Friday, March 28, 2008

The Effects of a Foreclosure on a Credit Score

In December 2010, foreclosures were at some of the highest levels in years with 1 out of every 501 homes in foreclosure in the U.S., according to RealtyTrac. Foreclosure means your family will likely have to find a new place to live, but this could prove challenging, because your credit takes a massive hit after such a financial disaster.

Identification

    The effect of foreclosure on a credit score depends in large part on where your credit was before the foreclosure. Average-to-poor scores tend to take less of a hit, because the credit history already has several negative items. The Fair Isaac Corporation looked at their data in 2010 and found that a foreclosure dropped a score of 780 to the 620-to-640 range and a score of 680 to the 575-to-595 range.

Time Frame

    Like most bad items, foreclosure follows the seven-year reporting rule. Also, the foreclosure does the most damage during the first two years after the incident. After that, it is very possible to bring your score up enough to get a mortgage again. Some states allow lenders to go after a deficient balance---when the foreclosure sale does not pay for the original mortgage. The lender could pursue a public judgment and add yet another bad item to your report.

Misconception

    Consumers often believe that a short-sale---where the borrower and bank agree to settle the mortgage for whatever the house can sell for---or giving the deed to the bank, called "deed in lieu of foreclosure," has a less noticeable impact on a credit score.
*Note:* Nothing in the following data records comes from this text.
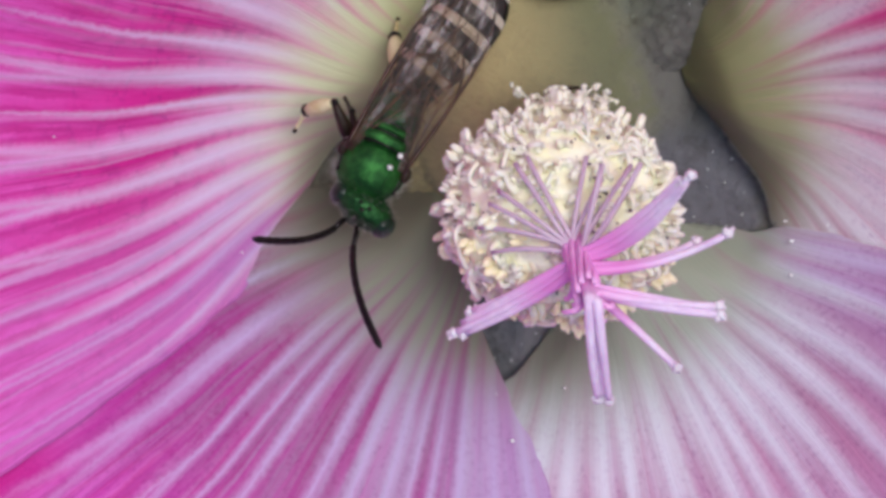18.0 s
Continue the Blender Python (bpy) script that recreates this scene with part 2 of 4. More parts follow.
    dots = calc(nt, "MULTIPLY", ramp01(nt, calc(nt, "ADD", calc(nt, "MULTIPLY", dots, 0.65), calc(nt, "MULTIPLY", rows, 0.35)), 0.51, 0.63), calc(nt, "MULTIPLY", ramp01(nt, r, 8.0, 11.0), calc(nt, "SUBTRACT", 1.0, calc(nt, "MULTIPLY", vmask, 0.75))))
    col = blend(nt, calc(nt, "MULTIPLY", dots, calc(nt, "MULTIPLY", calc(nt, "SUBTRACT", 1.0, calc(nt, "MULTIPLY", ramp01(nt, r, 14.0, 22.0), 0.6)), stipple)), col, (0.62, 0.42, 0.62), "MULTIPLY")
    links.new(col, bsdf.inputs["Base Color"])
    bsdf.inputs["Roughness"].default_value = 0.6
    bsdf.inputs["Specular IOR Level"].default_value = 0.16
    bsdf.inputs["Sheen Weight"].default_value = 0.08
    h = calc(nt, "ADD", calc(nt, "MULTIPLY", fine, 0.6), calc(nt, "ADD", calc(nt, "MULTIPLY", grain, 0.15), calc(nt, "MULTIPLY", vein, 0.12)))
    nrm = add_bump(nt, bsdf, h, 0.45, 0.00012)
    thin = nodes.new("ShaderNodeBsdfTranslucent")
    links.new(col, thin.inputs["Color"])
    links.new(nrm, thin.inputs["Normal"])
    mix = nodes.new("ShaderNodeMixShader")
    mix.inputs[0].default_value = 0.15
    links.new(bsdf.outputs[0], mix.inputs[1])
    links.new(thin.outputs[0], mix.inputs[2])
    links.new(mix.outputs[0], nodes["Material Output"].inputs["Surface"])
    return m


def surface(name, a, b, scale, rough=0.5, metal=0.0, bump=0.3, depth=0.00005, coat=0.0, sss=0.0, vary=0.0, spec=0.5):
    """A surface that wavers between two colours at two scales; scale in waves per millimetre."""
    m, nodes, links, bsdf = material(name)
    nt = m.node_tree
    co = nodes.new("ShaderNodeTexCoord")
    big = noise_tex(nt, co.outputs["Object"], scale * 1000, 3.0)
    small = noise_tex(nt, co.outputs["Object"], scale * 5200, 3.0, 0.65)
    f = calc(nt, "ADD", calc(nt, "MULTIPLY", big, 0.65), calc(nt, "MULTIPLY", small, 0.35))
    f = ramp01(nt, f, 0.36, 0.64)
    col = blend(nt, f, a, b)
    if vary:
        info = nodes.new("ShaderNodeObjectInfo")
        col = blend(nt, calc(nt, "MULTIPLY", info.outputs["Random"], vary), col, tuple(0.55 * x * y for x, y in zip(a, (1.35, 1.0, 0.5))))
    links.new(col, bsdf.inputs["Base Color"])
    bsdf.inputs["Roughness"].default_value, bsdf.inputs["Metallic"].default_value = rough, metal
    bsdf.inputs["Coat Weight"].default_value = coat
    bsdf.inputs["Specular IOR Level"].default_value = spec
    if sss:
        bsdf.inputs["Subsurface Weight"].default_value = sss
        bsdf.inputs["Subsurface Radius"].default_value = (0.0011, 0.001, 0.0008)
        bsdf.inputs["Subsurface Scale"].default_value = 0.3
    if bump:
        add_bump(nt, bsdf, small, bump, depth)
    return m


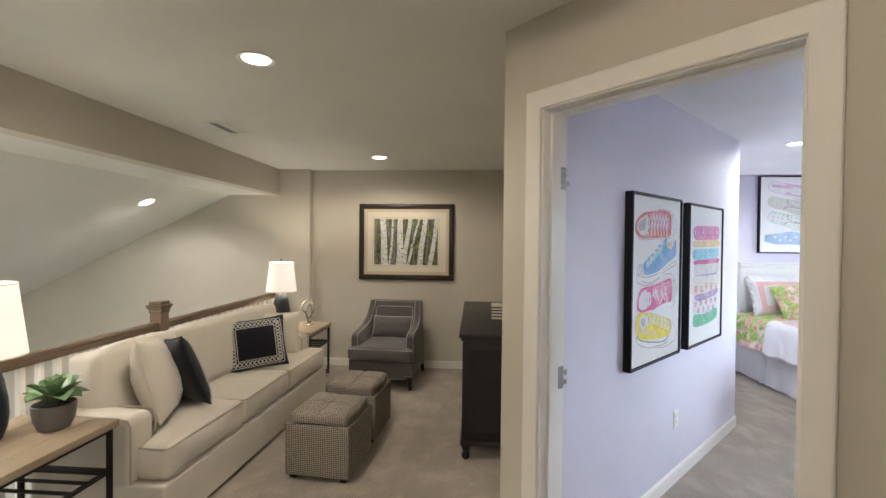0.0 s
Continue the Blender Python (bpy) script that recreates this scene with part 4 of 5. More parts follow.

This is not true. Although people that opt for a short-sale or "deed in lieu" may have good payment history leading up to this transaction, it is still a partial payment and a major mark on a credit report.

Tip

    Before letting a foreclosure happen, consider getting help from the federal Making Home Affordable program. This program tries to modify a mortgage to fit the borrower's income and has no effect on a score as long as you enter the program current on your payments. You could also sell the house yourself if you have enough equity to pay back the mortgage. Commit yourself to paying bills on time, reducing credit card debt and building new credit, such as with a collateral-backed card known as a secured card, and you can probably get another mortgage in two to four years even with a foreclosure on your record.